-- GIVEN DATA --

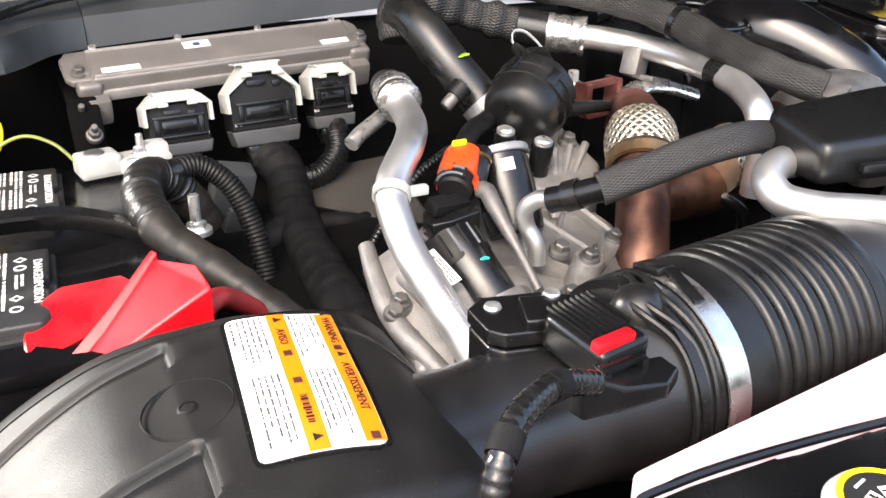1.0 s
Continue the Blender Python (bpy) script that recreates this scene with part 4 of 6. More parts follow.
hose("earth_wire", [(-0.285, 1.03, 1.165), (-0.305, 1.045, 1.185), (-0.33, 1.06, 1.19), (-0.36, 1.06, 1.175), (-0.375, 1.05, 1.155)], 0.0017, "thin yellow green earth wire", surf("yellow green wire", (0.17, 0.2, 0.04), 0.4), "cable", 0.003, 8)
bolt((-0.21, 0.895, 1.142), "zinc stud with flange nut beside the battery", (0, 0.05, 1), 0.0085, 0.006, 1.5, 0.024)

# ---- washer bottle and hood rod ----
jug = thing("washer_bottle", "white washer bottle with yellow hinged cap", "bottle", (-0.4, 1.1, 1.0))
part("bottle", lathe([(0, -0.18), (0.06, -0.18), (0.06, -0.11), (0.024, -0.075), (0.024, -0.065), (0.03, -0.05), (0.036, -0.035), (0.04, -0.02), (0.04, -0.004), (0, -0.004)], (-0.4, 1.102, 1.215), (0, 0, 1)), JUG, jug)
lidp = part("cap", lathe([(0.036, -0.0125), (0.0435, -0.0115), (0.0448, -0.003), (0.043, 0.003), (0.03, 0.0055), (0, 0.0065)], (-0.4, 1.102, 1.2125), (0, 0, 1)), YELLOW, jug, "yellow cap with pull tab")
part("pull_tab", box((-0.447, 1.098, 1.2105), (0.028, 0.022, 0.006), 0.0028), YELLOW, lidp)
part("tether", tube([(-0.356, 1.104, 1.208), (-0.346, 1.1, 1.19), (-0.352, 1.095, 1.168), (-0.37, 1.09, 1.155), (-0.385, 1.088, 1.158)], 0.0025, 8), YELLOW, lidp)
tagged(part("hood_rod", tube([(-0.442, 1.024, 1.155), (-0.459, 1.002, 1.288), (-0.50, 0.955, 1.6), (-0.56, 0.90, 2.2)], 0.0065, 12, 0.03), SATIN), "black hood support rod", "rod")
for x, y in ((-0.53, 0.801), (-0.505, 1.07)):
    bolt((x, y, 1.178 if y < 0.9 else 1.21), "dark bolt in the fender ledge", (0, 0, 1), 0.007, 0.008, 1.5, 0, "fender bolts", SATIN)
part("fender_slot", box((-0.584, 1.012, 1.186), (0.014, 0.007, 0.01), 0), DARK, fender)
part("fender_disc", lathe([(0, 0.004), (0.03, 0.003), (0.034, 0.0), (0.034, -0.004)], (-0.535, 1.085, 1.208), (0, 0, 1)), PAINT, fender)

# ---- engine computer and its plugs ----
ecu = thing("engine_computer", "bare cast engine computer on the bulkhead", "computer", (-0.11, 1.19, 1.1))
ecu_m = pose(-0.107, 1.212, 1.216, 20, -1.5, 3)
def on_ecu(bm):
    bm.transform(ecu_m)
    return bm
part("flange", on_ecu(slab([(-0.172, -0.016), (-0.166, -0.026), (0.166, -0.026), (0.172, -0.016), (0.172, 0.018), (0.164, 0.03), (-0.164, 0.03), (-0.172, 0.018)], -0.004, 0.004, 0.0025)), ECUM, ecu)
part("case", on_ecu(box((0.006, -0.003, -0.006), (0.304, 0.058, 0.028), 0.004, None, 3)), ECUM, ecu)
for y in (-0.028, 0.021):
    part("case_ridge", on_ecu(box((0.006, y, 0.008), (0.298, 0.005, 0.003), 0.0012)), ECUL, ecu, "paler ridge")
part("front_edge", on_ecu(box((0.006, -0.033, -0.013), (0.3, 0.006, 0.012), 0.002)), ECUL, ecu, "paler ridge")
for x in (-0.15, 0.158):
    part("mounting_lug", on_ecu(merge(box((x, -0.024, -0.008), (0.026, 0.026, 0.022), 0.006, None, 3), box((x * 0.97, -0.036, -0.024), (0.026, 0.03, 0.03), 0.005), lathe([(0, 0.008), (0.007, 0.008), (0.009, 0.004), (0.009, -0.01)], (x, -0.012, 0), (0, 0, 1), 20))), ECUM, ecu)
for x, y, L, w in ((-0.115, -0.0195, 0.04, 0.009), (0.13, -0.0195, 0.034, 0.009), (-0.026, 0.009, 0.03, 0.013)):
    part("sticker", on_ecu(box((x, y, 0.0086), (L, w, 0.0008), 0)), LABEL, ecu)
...
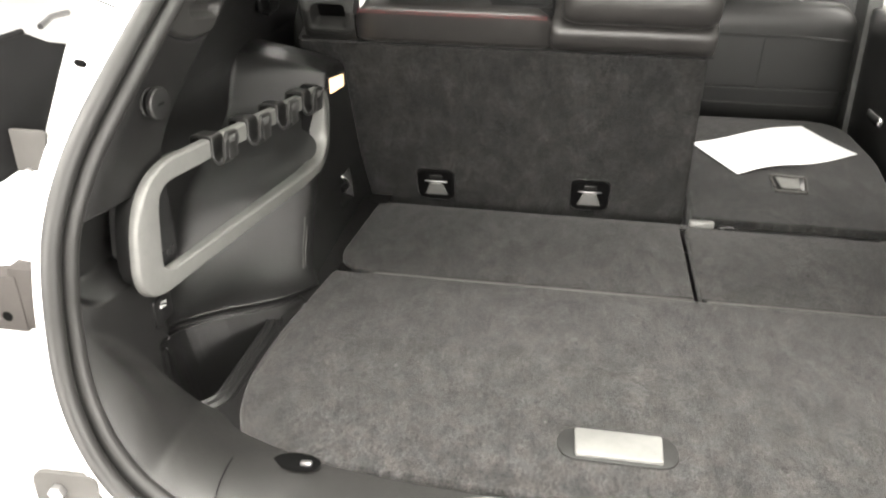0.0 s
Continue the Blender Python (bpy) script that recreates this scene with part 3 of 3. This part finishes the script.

-- PROBLEM DESCRIPTION --
Each line holding "Python" must be found and copied.

-- WRITTEN RESPONSE --
Continue the Blender Python (bpy) script that recreates this scene with part 4 of 6. More parts follow.
Continue the Blender Python (bpy) script that recreates this scene with part 3 of 3. This part finishes the script.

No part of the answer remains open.